Later that evening, the bodies were discovered by Agafonov's mother, who was supposed to look after the place while they were away. She immediately contacted the police, and not long after, the quadruple murders became a sensation throughout Astrakhan. By that time, Shayakhmetov had grown concerned that Bondarenko might turn them in out of fear that he would be caught, and because of this, he killed him.

==Arrest, trial and imprisonment==
The Agafonov murders were actively investigated for the following three years, with investigators focusing on every possible clue they could gather. After finding a witness who claimed to have seen an unfamiliar Lada Samara near the apartment, the authorities had him hypnotized in an attempt to extract possible further information. To their surprise, the witness managed to recall all of the numbers on the car's license plate, and after sifting through all similar cars in the area, they eventually identified it as a rental car bought by either Shayakhmetov or one of his cohorts just a day before the murders.

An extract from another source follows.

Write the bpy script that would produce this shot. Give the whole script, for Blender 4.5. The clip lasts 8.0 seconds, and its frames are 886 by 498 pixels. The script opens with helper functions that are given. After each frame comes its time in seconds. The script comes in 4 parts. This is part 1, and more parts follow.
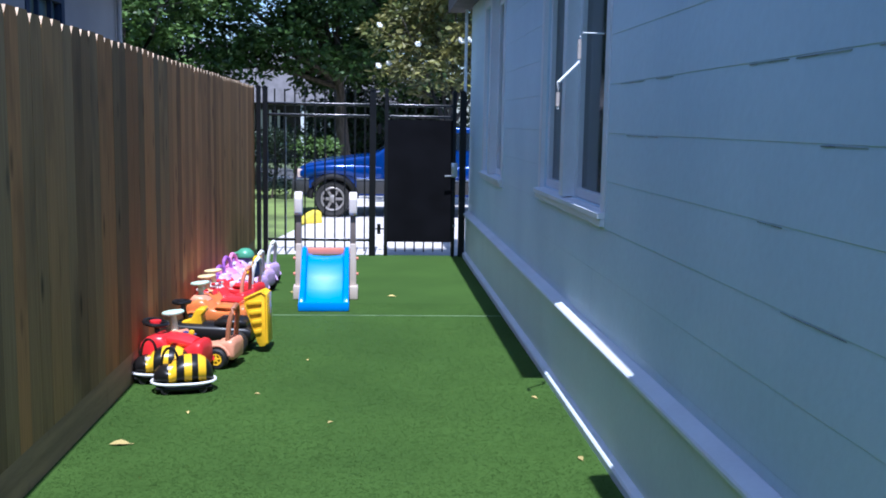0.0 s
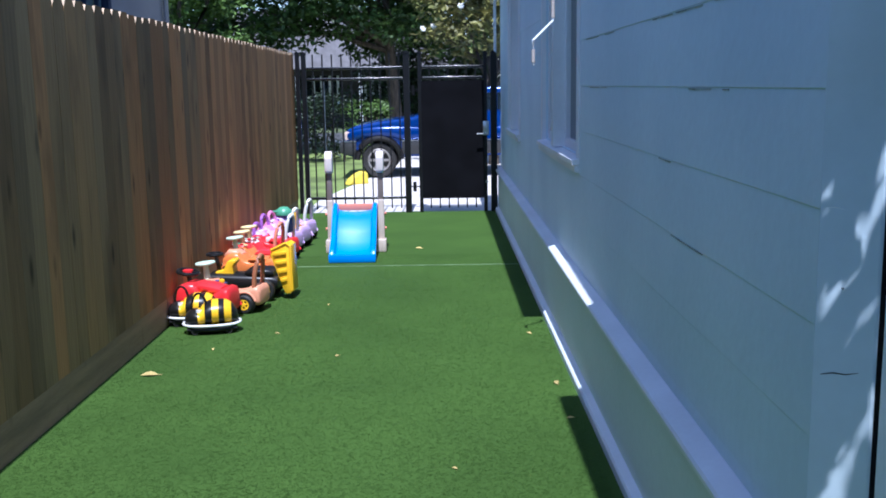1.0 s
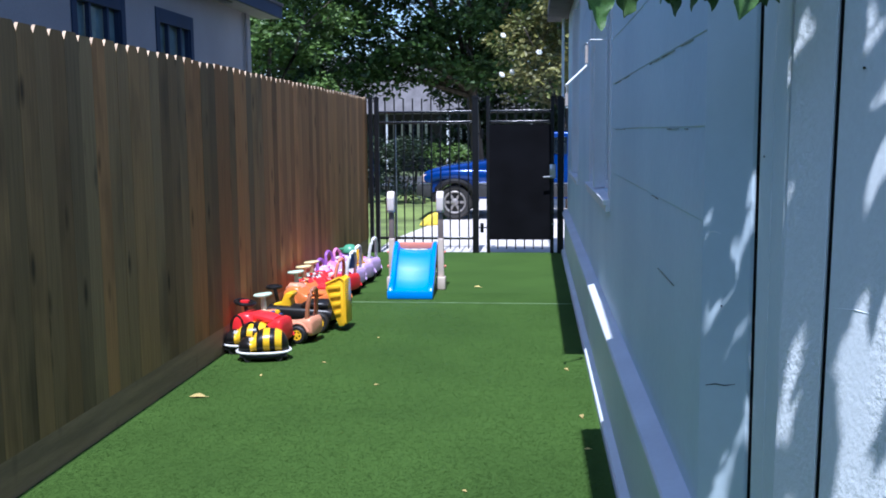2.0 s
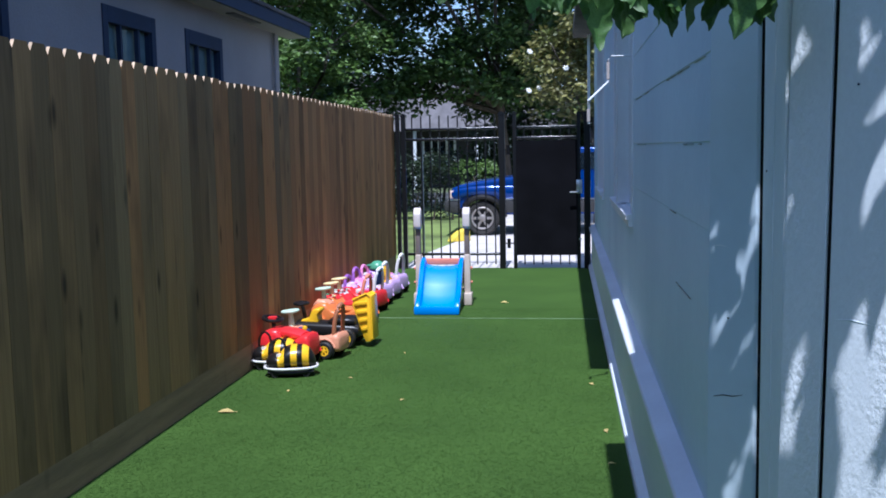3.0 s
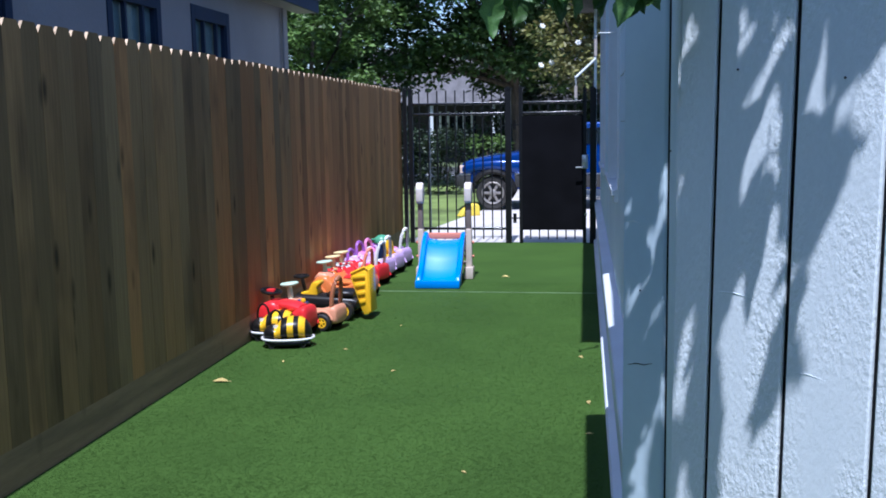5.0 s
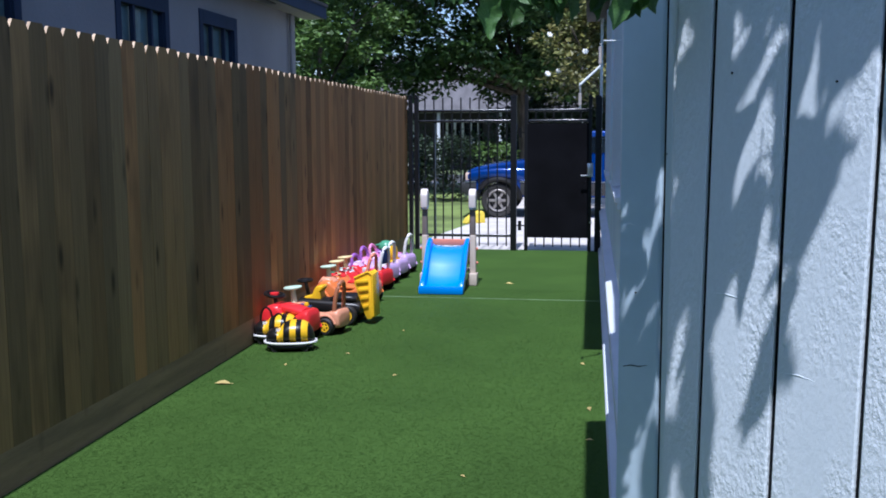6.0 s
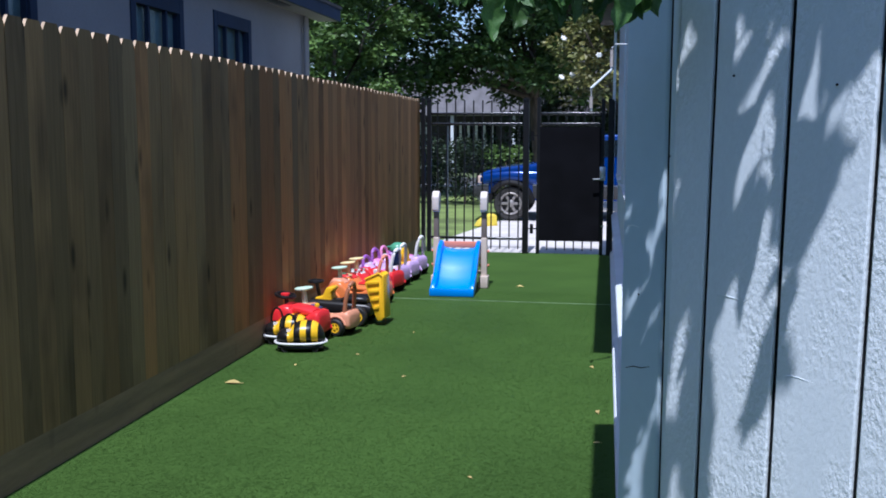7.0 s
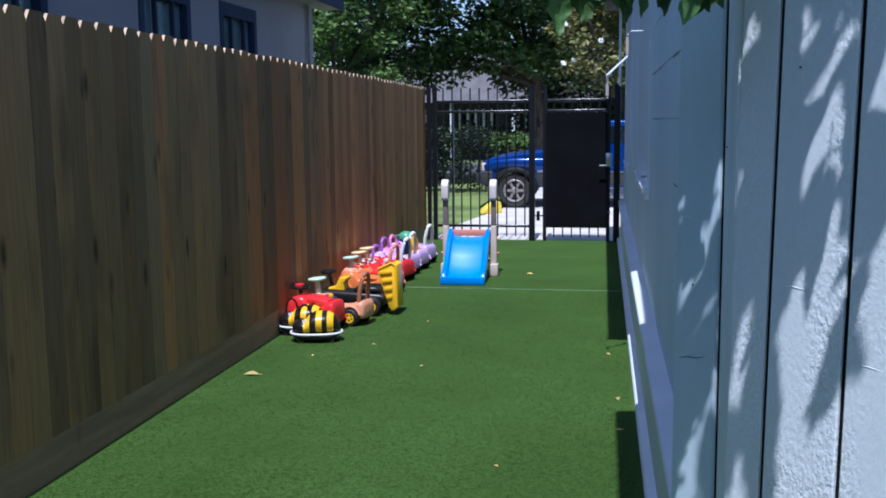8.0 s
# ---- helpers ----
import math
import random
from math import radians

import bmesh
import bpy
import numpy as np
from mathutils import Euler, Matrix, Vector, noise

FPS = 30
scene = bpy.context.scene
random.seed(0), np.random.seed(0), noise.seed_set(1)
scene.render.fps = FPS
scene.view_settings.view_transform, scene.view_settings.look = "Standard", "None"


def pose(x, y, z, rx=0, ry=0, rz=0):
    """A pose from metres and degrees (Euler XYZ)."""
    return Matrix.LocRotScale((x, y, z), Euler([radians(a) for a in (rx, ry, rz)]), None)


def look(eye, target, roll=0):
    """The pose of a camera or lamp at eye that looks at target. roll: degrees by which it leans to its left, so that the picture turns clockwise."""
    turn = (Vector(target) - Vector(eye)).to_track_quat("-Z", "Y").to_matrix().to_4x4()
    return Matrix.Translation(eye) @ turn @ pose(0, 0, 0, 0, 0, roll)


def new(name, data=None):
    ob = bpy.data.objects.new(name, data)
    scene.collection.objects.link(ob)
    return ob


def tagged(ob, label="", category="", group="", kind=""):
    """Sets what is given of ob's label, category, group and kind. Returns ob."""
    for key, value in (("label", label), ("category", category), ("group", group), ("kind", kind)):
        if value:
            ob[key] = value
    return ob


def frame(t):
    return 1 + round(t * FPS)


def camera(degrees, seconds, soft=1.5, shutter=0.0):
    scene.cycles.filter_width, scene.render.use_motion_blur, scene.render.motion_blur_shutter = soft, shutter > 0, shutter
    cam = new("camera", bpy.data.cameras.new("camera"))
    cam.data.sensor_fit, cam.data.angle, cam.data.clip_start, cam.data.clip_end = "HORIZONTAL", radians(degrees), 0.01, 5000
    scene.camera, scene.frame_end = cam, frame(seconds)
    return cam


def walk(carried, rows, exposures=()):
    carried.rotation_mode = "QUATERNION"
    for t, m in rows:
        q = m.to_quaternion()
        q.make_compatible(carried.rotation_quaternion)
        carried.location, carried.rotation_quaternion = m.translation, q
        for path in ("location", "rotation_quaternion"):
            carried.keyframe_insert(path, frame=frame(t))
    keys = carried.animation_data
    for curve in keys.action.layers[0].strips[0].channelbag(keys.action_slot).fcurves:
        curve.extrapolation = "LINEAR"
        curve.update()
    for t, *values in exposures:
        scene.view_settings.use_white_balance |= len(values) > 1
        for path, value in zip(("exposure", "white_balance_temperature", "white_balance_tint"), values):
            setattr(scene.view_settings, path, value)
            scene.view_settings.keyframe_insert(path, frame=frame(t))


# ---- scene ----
cam = camera(48.6, 8.0, soft=1.8)
PATH = [
    (0, (1.481, -0.017, 1.582), (1.607, 1.963, 1.327), 1.0),
    (0.5, (1.721, -0.276, 1.588), (1.796, 1.694, 1.252), 1.2),
    (1, (1.903, -0.537, 1.564), (1.884, 1.436, 1.233), -0.9),
    (1.5, (2.082, -0.67, 1.568), (1.93, 1.309, 1.324), -1.7),
    (2, (2.239, -0.743, 1.539), (2.033, 1.232, 1.3), -0.5),
    (2.2, (2.193, -0.699, 1.52), (1.986, 1.276, 1.284), -0.5),
    (3.3, (2.389, -0.823, 1.547), (2.065, 1.141, 1.353), -0.9),
    (3.5, (2.463, -0.832, 1.53), (2.074, 1.12, 1.336), 0.3),
    (4, (2.484, -0.838, 1.558), (2.141, 1.119, 1.325), 0.2),
    (4.5, (2.475, -0.855, 1.556), (2.151, 1.103, 1.313), -1.3),
    (4.7, (2.478, -0.858, 1.554), (2.169, 1.100, 1.2945), -1.1),
    (5.8, (2.493, -0.879, 1.539), (2.171, 1.080, 1.298), -0.4),
    (6, (2.501, -0.88, 1.537), (2.18, 1.08, 1.296), -0.3),
    (6.5, (2.519, -0.884, 1.535), (2.199, 1.075, 1.294), -0.1),
    (7, (2.521, -0.891, 1.533), (2.174, 1.064, 1.298), 0.1),
    (7.5, (2.492, -0.902, 1.532), (2.12, 1.05, 1.304), -0.9),
    (8, (2.409, -0.915, 1.547), (2.066, 1.038, 1.286), -0.6),
]
walk(cam, [(t, look(e, a, r)) for t, e, a, r in PATH],
     [(0, 0.58, 4980, 16), (1.5, 0.62, 5040, 16), (3.5, 0.31, 5070, 16), (4.5, 0.41, 5040, 16), (6.5, 0.19, 5140, 16), (8, 0.18, 5070, 16)])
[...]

Sometime during 2013, both Shayakhmetov and Sariyev were arrested and charged with the killings. While he initially denied responsibility, Shayakhmetov eventually confessed when presented with the evidence, and even directed police officers to a place in the Kutum River where they had dumped some of their loot. A team of divers was dispatched to investigate and located a bag containing weapons, stolen jewellery from unrelated robberies and several defunct gift cards from Agafonov's perfume shop. In total, the files for the criminal case amounted to 45 volumes, and reportedly had to be delivered in two separate cars.

At the end of the trial, both Shayakhmetov and Sariyev were found guilty of their respective charges, with the former receiving a life term while the latter was given a 7-year sentence. Upon hearing the verdict, Shayakhmetov stood up and loudly professed his innocence and intent to appeal his sentence. At the time, it was reported that was only the second life sentence to be handed down in the Astrakhan Oblast, with the first being given to mob boss and former police officer Rinat Salekhov for orchestrating several contract killings and torturing of hostages.

Shayakhmetov remained unconnected to the previous murders until 2019 when investigators charged him with the 2002 triple murder and the 2009 killing committed with Bondarenko. Due to the overwhelming amount of evidence, he was swiftly found guilty on all charges and given a second life term.